What is being asked
Output every line exactly as written. Leave out pictures.
********
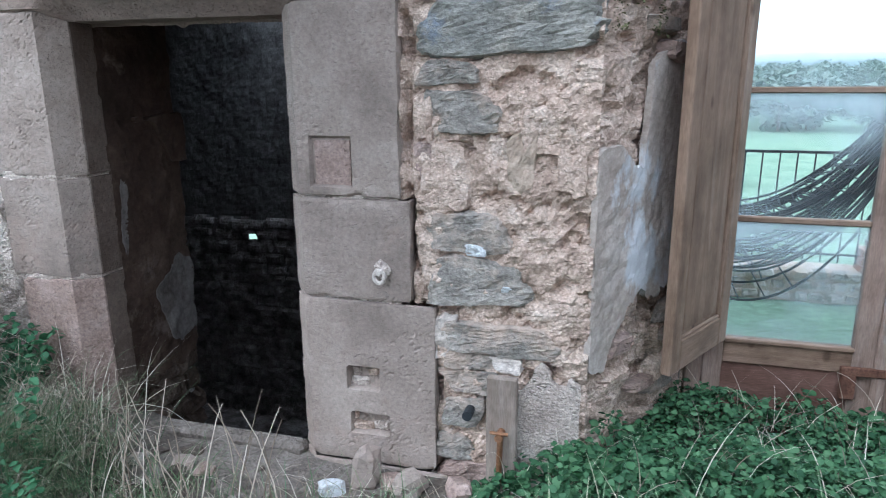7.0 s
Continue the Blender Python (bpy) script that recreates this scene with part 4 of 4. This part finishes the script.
bush = empty("bramble_bed", (-0.6, 3.2, 0))
tagged(bush, "dense green bramble bed growing before the glazed door", "brambles", kind="stuff")
bush.matrix_basis = Matrix.Identity(4)
leaves("leaves", bed(50000, -2.0, 1.05, 2.0, 4.5, bramble_top, 0.17), (0.014, 0.046), M_BRAMBLE, bush)
P = bed(900, -1.9, 0.9, 2.1, 4.4, bramble_top, 0.05)
stems("stems", [arc(x, y, z - 0.2, rng.uniform(0, 6.28), rng.uniform(0.25, 0.5), rng.uniform(0.1, 0.8), 1.2) for x, y, z in P[:260]], 0.0022, M_TWIG, bush)
P = bed(420, -1.9, 0.9, 2.1, 4.4, bramble_top, 0.10)
blades("dry_blades", P - [0, 0, 0.05], rng.uniform(0, 6.28, 420), rng.uniform(0.15, 0.42, 420), rng.uniform(0.1, 0.9, 420), rng.uniform(0.4, 1.8, 420), np.full(420, 0.0018), M_DRY, bush)
P = bed(700, -1.95, -0.6, 2.0, 3.3, bramble_top, 0.10)
blades("green_blades", P - [0, 0, 0.05], rng.uniform(0, 6.28, 700), rng.uniform(0.15, 0.34, 700), rng.uniform(0.1, 0.7, 700), rng.uniform(0.4, 1.5, 700), np.full(700, 0.0022), M_GRASS, bush)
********
Reply
7.0 s
Continue the Blender Python (bpy) script that recreates this scene with part 4 of 4. This part finishes the script.
bush = empty("bramble_bed", (-0.6, 3.2, 0))
tagged(bush, "dense green bramble bed growing before the glazed door", "brambles", kind="stuff")
bush.matrix_basis = Matrix.Identity(4)
leaves("leaves", bed(50000, -2.0, 1.05, 2.0, 4.5, bramble_top, 0.17), (0.014, 0.046), M_BRAMBLE, bush)
P = bed(900, -1.9, 0.9, 2.1, 4.4, bramble_top, 0.05)
stems("stems", [arc(x, y, z - 0.2, rng.uniform(0, 6.28), rng.uniform(0.25, 0.5), rng.uniform(0.1, 0.8), 1.2) for x, y, z in P[:260]], 0.0022, M_TWIG, bush)
P = bed(420, -1.9, 0.9, 2.1, 4.4, bramble_top, 0.10)
blades("dry_blades", P - [0, 0, 0.05], rng.uniform(0, 6.28, 420), rng.uniform(0.15, 0.42, 420), rng.uniform(0.1, 0.9, 420), rng.uniform(0.4, 1.8, 420), np.full(420, 0.0018), M_DRY, bush)
P = bed(700, -1.95, -0.6, 2.0, 3.3, bramble_top, 0.10)
blades("green_blades", P - [0, 0, 0.05], rng.uniform(0, 6.28, 700), rng.uniform(0.15, 0.34, 700), rng.uniform(0.1, 0.7, 700), rng.uniform(0.4, 1.5, 700), np.full(700, 0.0022), M_GRASS, bush)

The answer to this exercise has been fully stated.